The traditional ‘bird’ of Christmas Dinner is, I think the goose, but this has now been firmly superseded by the turkey, due largely to its greater post-Christmas adaptability in sandwich, curry and rissole. Henry the Eighth, it is said, was the first person to eat Christmas turkey in the UK and, looking at some of the sandwiches in the shops around this time of the year, the same bird is still doing the rounds. It is traditional to concur, when taking one’s first mouthful, that it is a bit dry and ask for more gravy. As a non-meat eater, I will traditionally be asked at this point if I would like some ham.
Christmas Dinner is, in effect, a standard Sunday Roast with knobs on, separated from ‘the normal’ by volume and accoutrement:
• Brussel Sprouts are, for many people, a once-a-year veg. Traditionally boiled for approximately three weeks before the day and hidden under the table during the meal.
• Bread Sauce – follows the English tradition of taking something relatively bland and stodgy and transforming it into something even blander and stodgier.
• Pigs in Blankets – pork sausage wrapped in bacon (so, more correctly Pigs in Pig, I would argue) presents the UK diner with the unique opportunity to accompany a meal with the sensation of inadvertently driving a cocktail stick through the hard palate and into the nasal cavity.
• Cranberry Sauce – this is most un-British, like having gravy on your pudding. Tolerated only on this one day of the year. For the rest of the year such gastronomic eccentricities are left to the French.
• Wine, both red and white may be served. Grandma, robbed of her mug of tea, will reluctantly agree to have a glass of port and lemonade (‘More lemonade than port, please. Well, perhaps just a splash more port…’), before falling to sleep and coughing her false teeth into the mash.

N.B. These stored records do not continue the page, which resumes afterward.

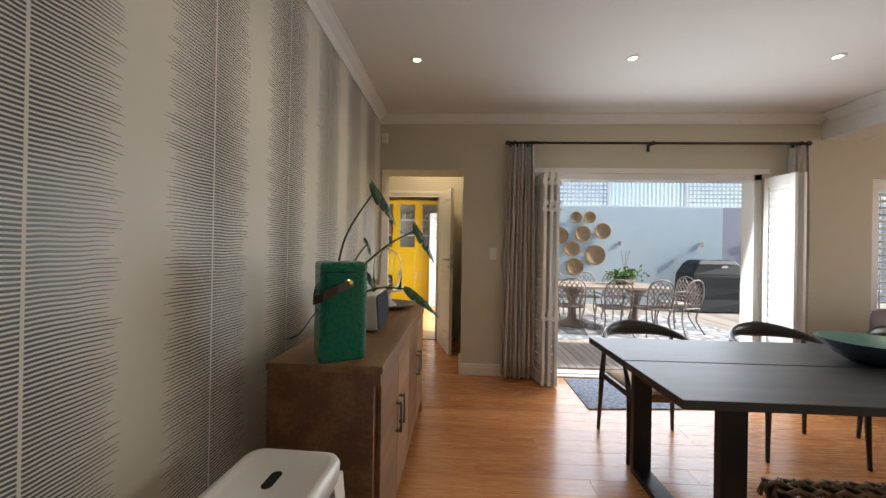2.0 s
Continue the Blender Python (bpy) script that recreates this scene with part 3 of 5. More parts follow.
def louvre_panel(name, label, x, y, rz, w, h=2.03, edge_hinges=(), group="", tilt=9):
    """Plantation shutter leaf along +x from its hinge."""
    p = thing(name, label, "shutter", x, y, 0.012, rz, group)
    s, t_ = 0.05, 0.015
    part("frame", many(box(0, s, -t_, t_, 0, h, 0.003), box(w - s, w, -t_, t_, 0, h, 0.003), box(s, w - s, -t_, t_, 0, 0.11, 0.003), box(s, w - s, -t_, t_, h - 0.1, h, 0.003)), WHITE, p)
    n = int((h - 0.23) / 0.076)
    sl = mesh("slat", moved(box(s - 0.004, w - s + 0.004, -0.006, 0.006, -0.04, 0.04, 0.004), Matrix.Rotation(radians(tilt), 4, 'X')), WHITE)
    for i in range(n):
        o = new("slat", sl)
        o.parent = p
        o.location = (0, 0, 0.155 + i * (h - 0.25) / (n - 1))
    for z in edge_hinges:
        hg = part("hinge", many(box(w, w + 0.003, -0.030, 0.030, z, z + 0.035), box(w, w + 0.003, -0.030, 0.006, z + 0.035, z + 0.07), box(w, w + 0.003, -0.02, 0.030, z + 0.07, z + 0.105)), WHITE, p, "white painted hinge plate")
        for dx, dz in ((-0.022, 0.012), (-0.022, 0.05), (0.022, 0.018), (0.022, 0.09)):
            part("screw", cyl((w + 0.003, dx, z + dz), (w + 0.0045, dx, z + dz), 0.004, seg=8), CHROME, hg)
    return p


# ---- dining room ----
for i, x in enumerate((1.585, 1.648, 1.711)):
    louvre_panel("folding_shutter", "white louvred shutter leaf folded back beside the doors", x - 0.02, 6.27, -82 - i, 0.27, edge_hinges=((0.62, 1.65, 1.90) if i < 3 else ()), group="folded shutters")
for i, x in enumerate((3.80, 3.86)):
    louvre_panel("folding_shutter", "white louvred shutter leaf standing open", x, 6.26, -84 + 4 * i, 0.30, group="folded shutters")


def curtain(x0, x1, y, z0, z1, folds, amp, gather):
    c = thing("curtain", "beige curtain with a dark angular line pattern, drawn back", "curtain", (x0 + x1) / 2, y, 0, group="terrace curtains")
    b = bmesh.new()
    cols, rows = folds * 10, 14
    rng = random.Random(int(x0 * 100))
    ph = [rng.uniform(-0.6, 0.6) for _ in range(folds + 1)]
    grid = []
    for r in range(rows + 1):
        v = r / rows
        z = z1 + (z0 - z1) * v
        wd = (x1 - x0) * (gather + (1 - gather) * v ** 0.7)
        line = []
        for k in range(cols + 1):
            u = k / cols
            a = u * folds * 2 * math.pi + ph[int(u * folds)] * 0.5
            line.append(b.verts.new(((u - 0.5) * wd + 0.006 * math.sin(v * 5 + k), math.sin(a) * amp * (0.75 + 0.25 * v) + 0.01 * math.sin(v * 7 + u * 9), z)))
        grid.append(line)
    for r in range(rows):
        for k in range(cols):
            b.faces.new((grid[r][k], grid[r + 1][k], grid[r + 1][k + 1], grid[r][k + 1]))
    o = part("cloth", b, CURTAIN, c, smooth=True)
    o.modifiers.new("thick", 'SOLIDIFY').thickness = 0.003
    part("header_tape", box(-(x1 - x0) * gather / 2, (x1 - x0) * gather / 2, -0.012, 0.012, z1 - 0.02, z1 + 0.008), BLACKM, c)


curtain(1.235, 1.555, 6.19, 0.02, 2.345, 7, 0.05, 0.75)
curtain(3.97, 4.14, 6.19, 0.02, 2.345, 5, 0.04, 0.9)
rod = thing("curtain_rod", "black metal curtain rod with ball ends", "curtain rod", 2.7, 6.19, 2.368)
part("pole", cyl((-1.43, 0, 0), (1.43, 0, 0), 0.0125), BLACKM, rod, smooth=True)
for s in (-1, 1):
    part("finial", lathe([(0.0, -0.028), (0.018, -0.02), (0.026, 0), (0.018, 0.02), (0, 0.028)], 16), BLACKM, rod, smooth=True, m=pose(s * 1.44, 0, 0, 0, 90, 0))
    part("rings", tube([(s * 1.27 + 0.13 * k / 20, 0.017 * math.cos(k * 2.1), 0.017 * math.sin(k * 2.1)) for k in range(21)], 0.004, 6), BLACKM, rod)
for x in (-1.37, -0.02, 1.37):
    part("bracket", many(box(x - 0.008, x + 0.008, 0, 0.098, -0.012, 0.0), box(x - 0.014, x + 0.014, 0.088, 0.098, -0.06, 0.04, 0.003), box(x - 0.012, x + 0.012, -0.018, 0.018, -0.018, 0.018, 0.004)), BLACKM, rod)

sw = thing("light_switch", "white plastic two-lever wall switch", "light switch", 1.141, BY - 0.001, 1.249)
part("plate", box(-0.036, 0.036, -0.008, 0, -0.06, 0.06, 0.003), WHITE, sw)
for x in (-0.013, 0.013):
    part("rocker", box(x - 0.007, x + 0.007, -0.013, -0.008, -0.009, 0.009, 0.002), WHITE, sw)
    part("rocker_seam", box(x - 0.009, x + 0.009, -0.0085, -0.0079, -0.0115, -0.0105), GROUT, sw)
pir = thing("motion_sensor", "small white alarm sensor in the corner", "sensor", 0.0, BY - 0.03, 2.43)
part("body", box(-0.03, 0.03, -0.02, 0.028, -0.05, 0.05, 0.012), WHITE, pir)
part("lens", box(-0.022, 0.022, -0.024, -0.019, -0.035, 0.0, 0.003), CEIL, pir)

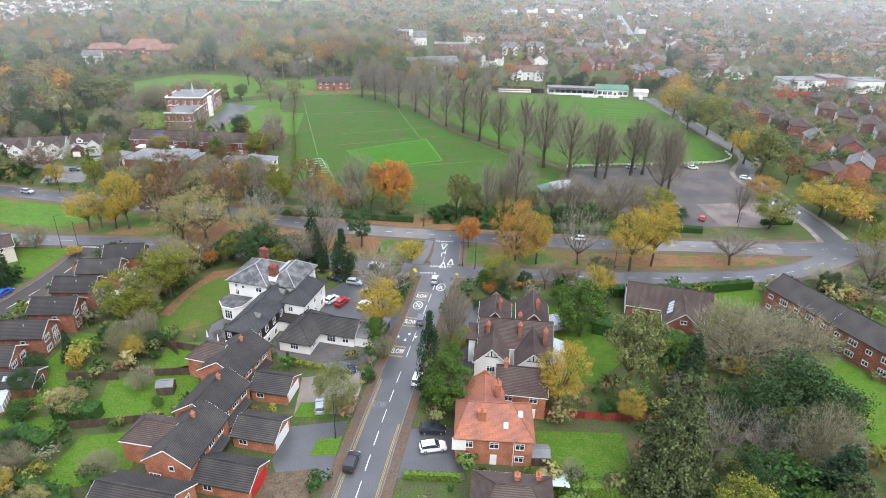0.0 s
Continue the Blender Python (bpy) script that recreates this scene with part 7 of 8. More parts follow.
for x, y, tr in ((-102.3, 117.0, 60), (-2.6, 139.4, -90), (9.2, 113.6, 180), (12.5, 112.0, 180), (-13.4, 46.5, 0), (50.5, 114.5, 90), (-148.5, 124.0, 60), (-128, 160.0, -60), (-176, 141.0, 60), (-190, 158, -60), (-95.5, 114, 180),
                 (-204.5, 150.0, 60), (-62, 151.5, -90), (32, 136.6, -90), (92, 136, -90), (-160.5, 52, 0), (-195, 34.6, -90)):
    lamp_post(x, y, 9.5, 1.2, tr)


def sign(x, y, turn, material, w=0.9, h=0.6, label="yellow road sign on a grey post"):
    s = thing("road_sign", pose(x, y, 0, 0, 0, turn), label, "sign", "road signs")
    part("post", Shape().tube((0, 0.05, 0), (0, 0.05, 2.6), 0.04, 0.04, 6), M_metal, s)
    part("plate", Shape().box(-w / 2, -0.02, 2.6 - h, w / 2, 0.02, 2.6), material, s)


for x, y, tr in ((-3.4, 106.3, 10), (7.6, 104.4, -10), (-3.0, 105.4, 10)):
    sign(x, y, tr, M_sign_y, 0.7, 0.6)
for x, y in ((118.5, 160), (121, 156), (116, 164), (112, 178)):
    sign(x, y, 30, M_white, 1.6, 1.2, "white notice board by the car park")

# fences
fence([(-60, 46.5), (-44.5, 49.5)])
fence([(-59, 63.5), (-52, 62.0), (-43, 63.0)])
fence([(-63, 74.5), (-57, 72.5), (-44, 70.0)])
fence([(-68, 60), (-58, 60.5)])
fence([(20.5, 54.0), (40, 53.2), (48, 53)], material=M_wood_red, label="red-stained timber panel fence at the end of a lawn")
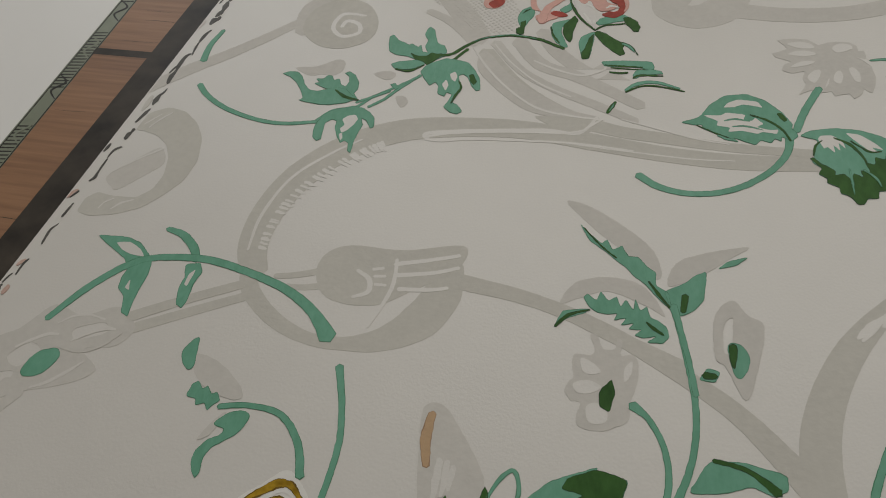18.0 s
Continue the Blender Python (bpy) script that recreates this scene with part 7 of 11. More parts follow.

After the meal has been eaten, the plates have been cleared and the worst of it mopped off grandad’s shirt, comes the Christmas Pudding: the densest duff since Cnut. The glistening globe is placed, steaming, in the centre of the table before being doused in brandy and set alight, to shrieks of admiration from everyone around the table, except for grandma who has woken to find her hairpiece is on fire. The brandy soaked pudding is usually served with brandy butter, brandy sauce and brandy – or perhaps that’s just our house. In the past, the pudding would contain a silver sixpence, which the lucky finder would use to get their teeth fixed.

Only the hardiest of souls, and those desperate to avoid the washing up, will attempt to tackle the cheese and biscuits after all of this. Those wishing to have a cigar will be sent to the bottom of the garden as the smell makes Auntie Vera nauseous. Unfortunately, the bottom of the garden contains a compost heap that makes the smokers nauseous.

When the traditional moaning about who always gets landed with the washing up has subsided everyone settles down for an afternoon doze.

The first to wake opens the window and lets it out.